Two famous errors, “taught” up until about twenty years ago, were that it’s wrong to end a sentence with a preposition, as in “Jane picked the cat up”, and wrong to “split” an infinitive, as in “to boldly go”. These are natural, grammatical constructions in English. However, under the influence of Latin grammar, many educators thought they were ungrammatical. The problem is that phrases like pick up and to go are two-word units of meaning in English grammar unlike anything in Latin grammar.
In Latin, a preposition always introduces a prepositional phrase, which includes a noun. If you say in in Latin, you always follow that by saying in what. For example, Marcus Quintum in via pulsat, “Mark hit Quintus in the road.” In Latin, it really doesn’t make any sense to end a sentence with a preposition. No one would do that, just as in English, no one would end a sentence with an article.
And Latin has nothing corresponding to the to-infinitive of English.

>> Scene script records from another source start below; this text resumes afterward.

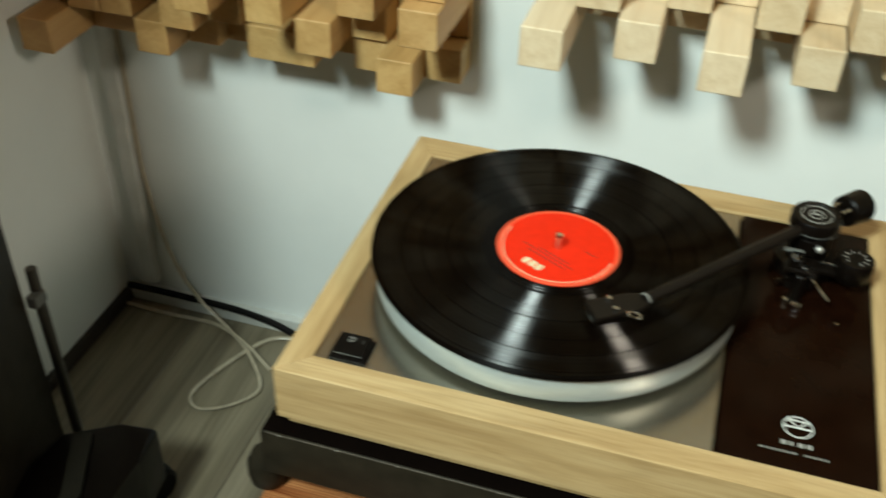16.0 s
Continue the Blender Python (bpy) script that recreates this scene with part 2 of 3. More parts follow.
M_TUBE = paint("dull_tube", (0.055, 0.050, 0.040), 0.4, 0.3)
M_BAR = paint("satin_metal", (0.52, 0.50, 0.46), 0.42, 0.7)
M_MARK = paint("engraved_mark", (0.34, 0.33, 0.30), 0.5)
M_DIALSIDE = paint("dial_metal", (0.62, 0.60, 0.58), 0.12, 1.0)
M_CHEEK = paint("cheek_grey", (0.014, 0.012, 0.008), 0.45, spec=0.2)
M_RED_LT = paint("label_rim_ink", (0.80, 0.085, 0.03), 0.55, vary=0.06)
M_GLOSS = paint("black_glass", (0.0056, 0.0022, 0.0010), 0.03, vary=0.1, spec=0.13)
M_SATIN = paint("black_anodised", (0.0062, 0.0042, 0.0016), 0.30, vary=0.08, scale=25, spec=0.13)
M_BUTTON = paint("button_grey", (0.050, 0.046, 0.040), 0.4, vary=0.15)
M_EDGE = paint("dull_edge", (0.085, 0.070, 0.055), 0.45, vary=0.3, scale=30)
M_CHIP = paint("worn_edge_chip", (0.30, 0.28, 0.24), 0.6, vary=0.3)
M_DISPLAY = paint("display_window", (0.010, 0.0085, 0.003), 0.15, vary=0.1)
M_LED = emitter("led_light", (0.24, 0.29, 1.0), 1.5)


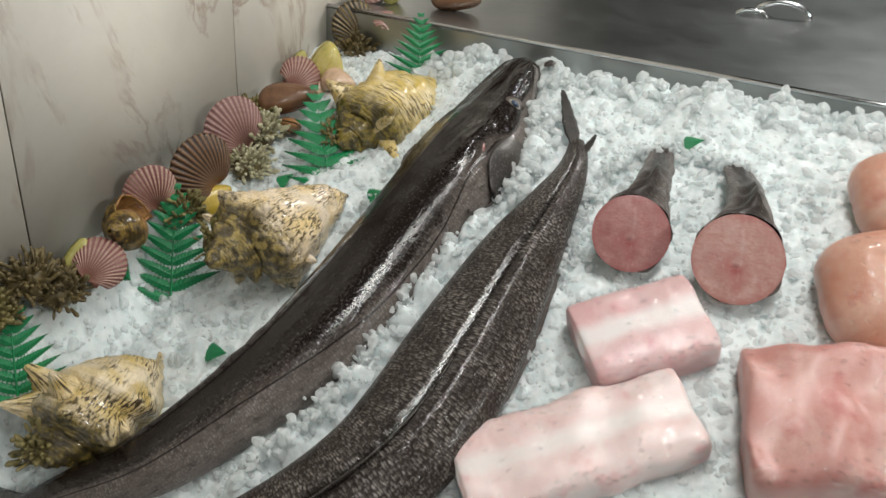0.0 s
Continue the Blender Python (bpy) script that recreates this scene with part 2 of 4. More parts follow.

It’s not possible to split an infinitive in Latin even if you wanted to. Many people learning English as a foreign language have been misled by being told that to verb is how you make an infinitive in English, by false analogy with Latin infinitives. Hence “
I go for to buy cigarettes.”To this day, most Americans do not know what phrasal verbs are, even though they use them every day. And many people learning English as a foreign language are never taught about phrasal verbs, because phrasal verbs don’t correspond to anything in Latin grammar. Lack of a name or even a concept for phrasal constructions causes a lot of confusion for people whose native language doesn’t have them.